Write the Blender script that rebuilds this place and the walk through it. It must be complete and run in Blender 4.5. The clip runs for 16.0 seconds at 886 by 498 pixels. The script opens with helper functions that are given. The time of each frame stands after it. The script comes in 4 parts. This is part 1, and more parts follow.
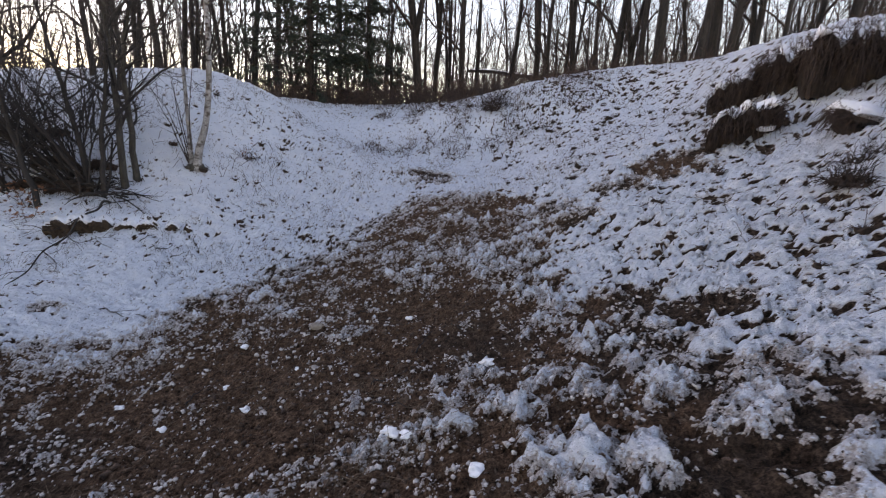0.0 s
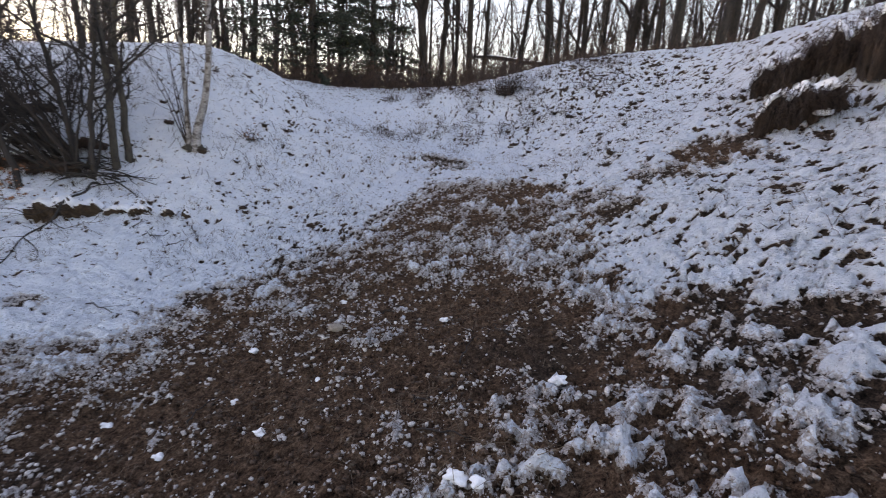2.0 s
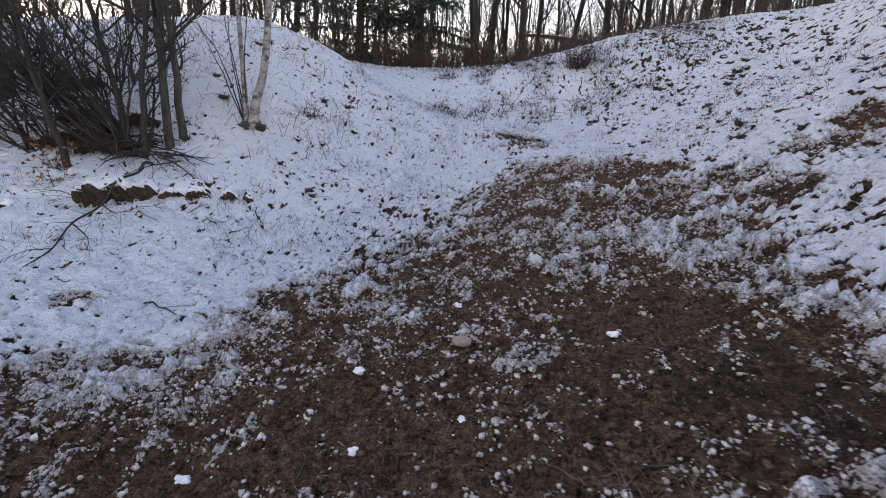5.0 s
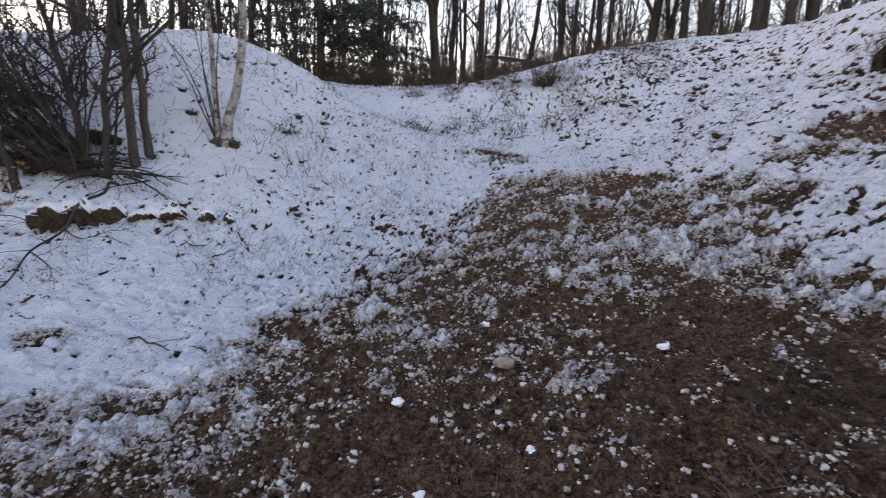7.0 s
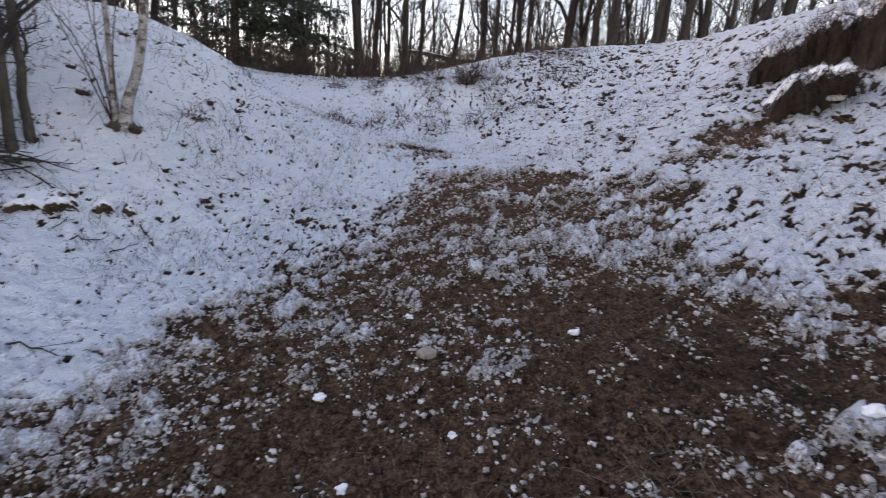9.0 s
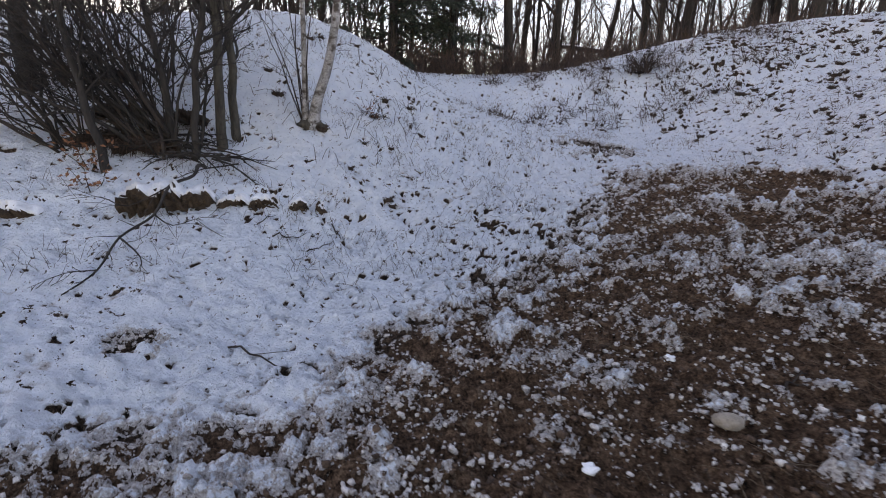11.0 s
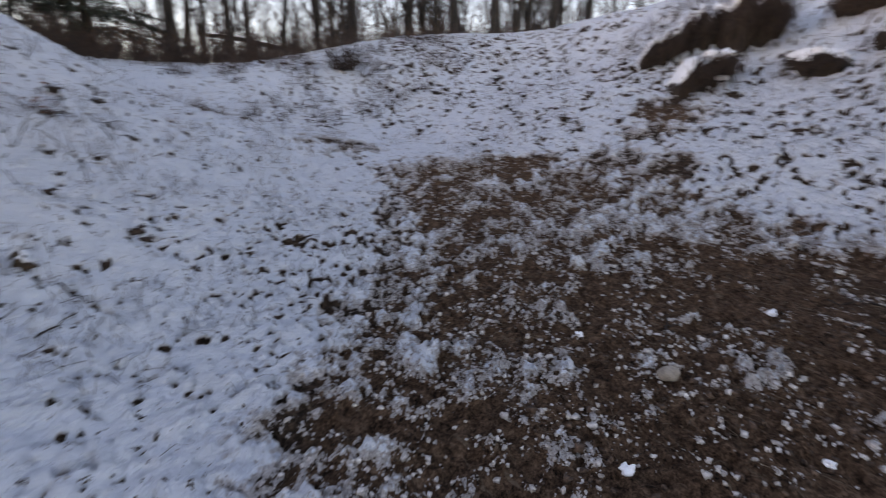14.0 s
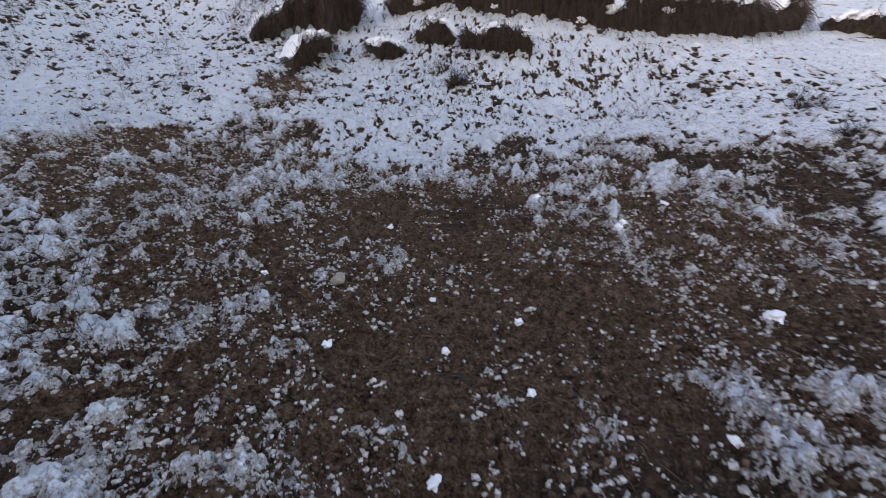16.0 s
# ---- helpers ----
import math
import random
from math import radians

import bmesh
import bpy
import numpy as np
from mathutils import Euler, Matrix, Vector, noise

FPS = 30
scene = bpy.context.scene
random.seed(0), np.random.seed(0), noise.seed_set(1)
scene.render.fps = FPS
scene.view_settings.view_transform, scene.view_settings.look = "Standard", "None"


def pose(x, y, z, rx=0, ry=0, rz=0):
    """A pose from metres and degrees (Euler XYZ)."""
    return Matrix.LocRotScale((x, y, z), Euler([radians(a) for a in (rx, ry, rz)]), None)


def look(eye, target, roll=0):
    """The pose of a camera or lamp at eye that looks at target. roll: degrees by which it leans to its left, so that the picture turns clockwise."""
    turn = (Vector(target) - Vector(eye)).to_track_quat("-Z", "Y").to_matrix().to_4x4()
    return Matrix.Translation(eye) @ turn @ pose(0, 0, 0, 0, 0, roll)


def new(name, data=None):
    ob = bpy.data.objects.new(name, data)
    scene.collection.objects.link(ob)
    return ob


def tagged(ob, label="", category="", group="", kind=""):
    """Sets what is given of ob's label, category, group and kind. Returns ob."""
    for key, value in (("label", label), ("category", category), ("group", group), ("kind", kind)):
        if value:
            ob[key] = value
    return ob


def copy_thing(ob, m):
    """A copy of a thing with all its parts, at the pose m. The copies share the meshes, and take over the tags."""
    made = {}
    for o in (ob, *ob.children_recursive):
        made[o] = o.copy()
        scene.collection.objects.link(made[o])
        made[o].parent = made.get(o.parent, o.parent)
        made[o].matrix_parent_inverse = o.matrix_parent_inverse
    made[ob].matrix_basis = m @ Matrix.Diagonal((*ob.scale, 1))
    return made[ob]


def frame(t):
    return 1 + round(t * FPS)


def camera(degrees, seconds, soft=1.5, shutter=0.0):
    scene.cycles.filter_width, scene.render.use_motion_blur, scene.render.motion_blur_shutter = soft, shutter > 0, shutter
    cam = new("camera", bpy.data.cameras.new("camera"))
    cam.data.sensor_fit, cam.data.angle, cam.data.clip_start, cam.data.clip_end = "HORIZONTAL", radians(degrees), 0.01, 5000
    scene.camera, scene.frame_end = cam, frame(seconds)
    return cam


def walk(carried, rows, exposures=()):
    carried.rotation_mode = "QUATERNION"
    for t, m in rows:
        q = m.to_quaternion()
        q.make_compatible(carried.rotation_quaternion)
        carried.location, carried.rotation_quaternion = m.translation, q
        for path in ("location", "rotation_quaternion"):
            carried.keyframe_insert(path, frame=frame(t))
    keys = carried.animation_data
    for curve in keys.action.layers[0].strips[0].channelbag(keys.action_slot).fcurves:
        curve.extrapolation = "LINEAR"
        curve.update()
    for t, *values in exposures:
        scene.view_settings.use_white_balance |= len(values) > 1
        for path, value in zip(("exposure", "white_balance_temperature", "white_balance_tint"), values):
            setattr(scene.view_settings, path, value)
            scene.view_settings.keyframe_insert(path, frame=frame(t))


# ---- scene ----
cam = camera(87.9, 16.0, soft=1.0, shutter=0.5)
METRES, EYE, TILT, LEAN, TURN = 6.5, 1.55, 0.0, 0.0, 0.0
ROWS = [
    (0.0, 0.0, 0.0, 0.0, 0.69, -12.53, -3.1),
    (0.5, -0.0102, 0.0204, -0.0105, 3.34, -14.2, -2.82),
    (1.0, -0.0281, 0.0625, -0.017, 6.35, -14.83, -2.26),
    (1.5, -0.0429, 0.0843, -0.0151, 5.47, -13.89, -3.04),
    (2.0, -0.06, 0.0927, -0.0236, 0.35, -13.67, -3.91),
    (2.5, -0.0737, 0.0956, -0.0202, -2.01, -13.32, -4.9),
    (3.0, -0.0814, 0.1006, -0.0241, -0.59, -14.39, -5.05),
    (3.5, -0.1026, 0.1203, -0.0337, 3.26, -15.89, -4.19),
    (4.0, -0.1309, 0.1663, -0.0455, 4.43, -15.72, -3.42),
    (6.5, -0.2677, 0.2755, -0.0897, 0.81, -13.52, -2.46),
    (7.0, -0.2757, 0.2679, -0.0846, -2.01, -12.52, -2.74),
    (7.5, -0.2697, 0.2655, -0.0838, -7.07, -11.58, -3.54),
    (8.0, -0.2648, 0.2648, -0.083, -11.43, -11.68, -4.04),
    (8.5, -0.2644, 0.2634, -0.0861, -13.32, -12.18, -4.39),
    (9.0, -0.2736, 0.2637, -0.0865, -11.14, -12.49, -4.56),
    (9.5, -0.2961, 0.2699, -0.0904, -3.76, -12.88, -4.52),
    (10.0, -0.324, 0.3055, -0.0987, 4.43, -13.05, -3.91),
    (12.5, -0.4885, 0.4206, -0.1098, -0.7, -14.2, -2.47),
    (13.0, -0.5224, 0.4175, -0.1132, -11.21, -13.6, -1.46),
    (13.5, -0.5354, 0.4502, -0.1184, -21.45, -12.41, -2.21),
    (14.0, -0.5425, 0.5023, -0.1131, -34.91, -12.07, -1.19),
    (14.5, -0.559, 0.5325, -0.1156, -52.0, -12.9, 0.14),
    (15.0, -0.5825, 0.527, -0.1124, -67.11, -14.52, 0.3),
    (15.5, -0.6149, 0.4887, -0.1188, -74.8, -14.4, -0.13),
    (16.0, -0.6433, 0.4664, -0.1205, -78.64, -15.19, 0.42),
]
EXPOSURES = [(0.0, 2.08, 7650, 39), (3.0, 2.38, 7700, 38), (6.0, 2.4, 7700, 39), (10.0, 2.3, 7750, 39), (12.5, 2.1, 7800, 40), (14.5, 2.04, 7600, 37), (15.4, 2.36, 7500, 35), (16.0, 2.36, 7450, 34)]
walk(cam, [(t, pose(0, 0, EYE, TILT, LEAN, TURN) @ pose(METRES * x, METRES * y, METRES * z, 90 + pitch, roll, yaw)) for t, x, y, z, yaw, pitch, roll in ROWS], EXPOSURES)

# ---- world and sun: the sun has just gone down behind the shrubs to the left ----
SUN_HEIGHT, SUN_TURN = radians(6.0), radians(-58.0)
world = bpy.data.worlds.new("dusk")
scene.world = world
world.use_nodes = True
wn = world.node_tree
sky = wn.nodes.new("ShaderNodeTexSky")
sky.sky_type = "NISHITA"
sky.sun_disc = False
sky.sun_elevation, sky.sun_rotation = SUN_HEIGHT, SUN_TURN
sky.air_density, sky.dust_density, sky.ozone_density = 1.0, 0.1, 1.0
wn.nodes["Background"].inputs["Strength"].default_value = 0.15
wn.links.new(sky.outputs["Color"], wn.nodes["Background"].inputs["Color"])
sun = new("sun", bpy.data.lights.new("sun", "SUN"))
sun.data.energy, sun.data.angle, sun.data.color = 0.35, radians(50), (1.0, 0.93, 0.86)
sun.matrix_world = look((0, 0, 0), (-math.sin(SUN_TURN) * 10, -math.cos(SUN_TURN) * 10, -10 * math.tan(SUN_HEIGHT)))

# ---- materials ----


def material(name, dark, light, scale=6.0, rough=0.85, bump=0.3, stretch=(1, 1, 1), fine=8.0, vary=0.0, sheen=0.0):
    """Two noises, coarse and fine, between two colours, with relief; vary: a change of brightness from object to object."""
    m = bpy.data.materials.new(name)
    m.use_nodes = True
    n, l = m.node_tree.nodes, m.node_tree.links
    bsdf = n["Principled BSDF"]
    bsdf.inputs["Roughness"].default_value = rough
    co = n.new("ShaderNodeTexCoord")
    mp = n.new("ShaderNodeMapping")
    mp.inputs["Scale"].default_value = stretch
    l.new(co.outputs["Object"], mp.inputs["Vector"])
    a, b = n.new("ShaderNodeTexNoise"), n.new("ShaderNodeTexNoise")
    a.inputs["Scale"].default_value, a.inputs["Detail"].default_value = scale, 4
    b.inputs["Scale"].default_value, b.inputs["Detail"].default_value = scale * fine, 3
    mix = n.new("ShaderNodeMath")
    mix.operation = "MULTIPLY_ADD"
    mix.inputs[1].default_value = 0.55
    half = n.new("ShaderNodeMath")
    half.operation = "MULTIPLY"
    half.inputs[1].default_value = 0.45
    l.new(mp.outputs[0], a.inputs["Vector"])
    l.new(mp.outputs[0], b.inputs["Vector"])
    l.new(a.outputs["Fac"], mix.inputs[0])
    l.new(b.outputs["Fac"], half.inputs[0])
    l.new(half.outputs[0], mix.inputs[2])
    ramp = n.new("ShaderNodeValToRGB")
    ramp.color_ramp.elements[0].position, ramp.color_ramp.elements[0].color = 0.36, (*dark, 1)
    ramp.color_ramp.elements[1].position, ramp.color_ramp.elements[1].color = 0.64, (*light, 1)
    l.new(mix.outputs[0], ramp.inputs[0])
    out = ramp.outputs[0]
    if vary:
        info = n.new("ShaderNodeObjectInfo")
        isl = n.new("ShaderNodeNewGeometry")
        add = n.new("ShaderNodeMath")
        add.operation = "ADD"
        l.new(info.outputs["Random"], add.inputs[0])
        l.new(isl.outputs["Random Per Island"], add.inputs[1])
        rng = n.new("ShaderNodeMapRange")
        rng.inputs["From Max"].default_value = 2
        rng.inputs["To Min"].default_value, rng.inputs["To Max"].default_value = 1 - vary, 1 + vary
        l.new(add.outputs[0], rng.inputs[0])
        hsv = n.new("ShaderNodeHueSaturation")
        l.new(rng.outputs[0], hsv.inputs["Value"])
        l.new(out, hsv.inputs["Color"])
        out = hsv.outputs[0]
    l.new(out, bsdf.inputs["Base Color"])
    bm = n.new("ShaderNodeBump")
    bm.inputs["Strength"].default_value, bm.inputs["Distance"].default_value = bump, 0.02
    l.new(mix.outputs[0], bm.inputs["Height"])
    l.new(bm.outputs[0], bsdf.inputs["Normal"])
    return m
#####
### Set task
Your task is to print the lines from the one containing "for t, m in" through the one containing "scene.view_settings.keyframe_insert(path, frame=frame(t))", exactly and with nothing added.

### Result
    for t, m in rows:
        q = m.to_quaternion()
        q.make_compatible(carried.rotation_quaternion)
        carried.location, carried.rotation_quaternion = m.translation, q
        for path in ("location", "rotation_quaternion"):
            carried.keyframe_insert(path, frame=frame(t))
    keys = carried.animation_data
    for curve in keys.action.layers[0].strips[0].channelbag(keys.action_slot).fcurves:
        curve.extrapolation = "LINEAR"
        curve.update()
    for t, *values in exposures:
        scene.view_settings.use_white_balance |= len(values) > 1
        for path, value in zip(("exposure", "white_balance_temperature", "white_balance_tint"), values):
            setattr(scene.view_settings, path, value)
            scene.view_settings.keyframe_insert(path, frame=frame(t))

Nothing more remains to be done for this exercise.